Nothing scares me more than the debut of a big money player.
It takes me back to the passage in Carra’s autobiography where he discusses the signing of El-Hadj Diouf from Lens. ‘The Serial Killer’ (and we can assume that he gave himself that nickname) cost Gerard Houllier £10m – the equivalent of about three times that today – shortly before the 2002 World Cup and claimed it would have fans on the edge of their seats. Well, if that were true it would only be due to them rubbing their eyes in disbelief as Diouf dragged our name into the mud.
Mere seconds into his first Melwood training session it became clear to his new teammates that he had a fraction of the talent that his reputation advertised. Furthermore, he acted as if the world revolved around himself rather than his new club. Both Carra and Gerrard were left bemused at his inability to perform the simplest tasks and before too long the Senegalese would routinely be the last player to be selected in the customary five-a-side game which always ended the training session.
Big signings make me nervous.
It’s similar to spending a month’s wages on a Christmas present for a child and then being told that the gift is now outdated and don’t you know anything? Or, to a lesser degree, giving a Star Wars fan a Jar Jar Binks toy without having prior knowledge of The Phantom Menace. Always a risky enterprise.
So when Virgil van Dijk took his place in the line-up in a home Derby in the FA Cup under the lights with Everton having passed the eighteenth anniversary of their last Anfield victory, you have to eye the heavens with suspicion. This is prime Sod’s Law territory. Everything was set up for failure, so much so that it even looked probable rather than possible. Well, that’s if you’re a cynic like me who feels he is pursued by bad luck rather than good. Surely we’d go down to a last-minute VvD own goal, deflected off his extraordinary beard.
As I say – nervous.
Oh, there have been some great debuts. Collymore, Kuyt (my favourite, even though he didn’t score. He just ran onto the pitch as a substitute and leathered the first ball that came to him goalwards. I knew from that moment that we’d become firm friends) and, well, Nigel Clough, but there’s always a higher risk of humiliating failure with the larger transfers.
For a start, I must be the only person who thought that he wasn’t the best centre-half I’d ever seen and his performance for Southampton at Anfield was scratchy at best. Then there’s his injury record and the embarrassing narrative about his near-transfer in August. It’s one thing to buy a player who isn’t up to the mark, but to actively pursue him across half a season… well, it’s got hubris written all over it, hasn’t it?
Then I saw his face.
Now I’m a believer.
Forget the goal for the minute (though I’ll be returning to that for a 14 volume encyclopaedia at some point) and look at the defending. First to pretty much anything, telling Matip when and where to go, marshalling his fullbacks and …
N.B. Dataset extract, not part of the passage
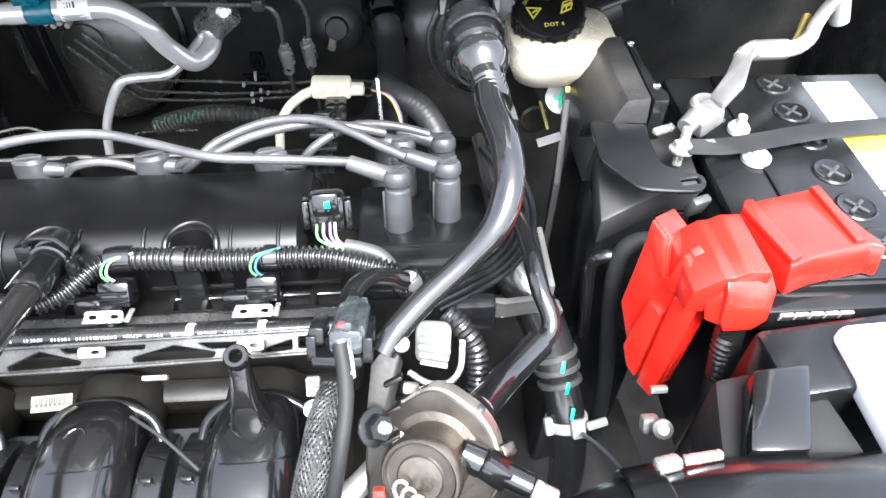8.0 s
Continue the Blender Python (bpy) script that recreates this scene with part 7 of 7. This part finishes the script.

Telling the goalkeeper when to come for the fucking ball.
Jesus, I would have given unto half my kingdom for that alone before kick-off.
Good players come with the advantage of influence and it’s my belief that the Dutchman’s guidance will bring the best out of Matip. I like Joel well enough, but I think there are times when I’ve somehow missed on the hyped-up adulation of him. Some see a calm, unruffled defender. I see a man who can’t head a ball straight to save the life and is slow to react to danger more often than not. I’ve always put this down to the responsibility of having to look after his partner and right back as well as the goalkeeper. Maybe Virgil’s presence will put that to bed and we’ll see better of him.
Virgil should have scored before the corner but maybe that would have been too predictable. Maybe we had to wait for the drama of the last few minutes rather than have him score a second in a 2-0 win. After all, where would be the glory in that? No, this was much better. Liverpool seldom score from corners – a fact that was the case even in the glory days – and we hardly use our height to our advantage. Also, that goal had Everton written all over it. Dumping it over the line thanks more to brawn than brain and, let’s face it, a defensive and keeper error. Yes, that made it more beautiful.
There will never be a day when a derby victory will be overshadowed by a player leaving and this weekend will always be more about Virgil than a player signing for Nike. Liverpool’s last two games have been won by centre-backs throwing their head into a dangerous area and things like that make older Reds like me very happy. Very happy indeed.
Coutinho will be missed, of course, he will, but for this weekend we can finally say that we have a no-nonsense centre-back who scores winning goals in Cup Derbies and nothing beats that feeling. True, we build statues for our heroes far too early at this club, that’s a hell of a marker he’s set down.
City next, Virgil. Sort that one out, will you? Cheers.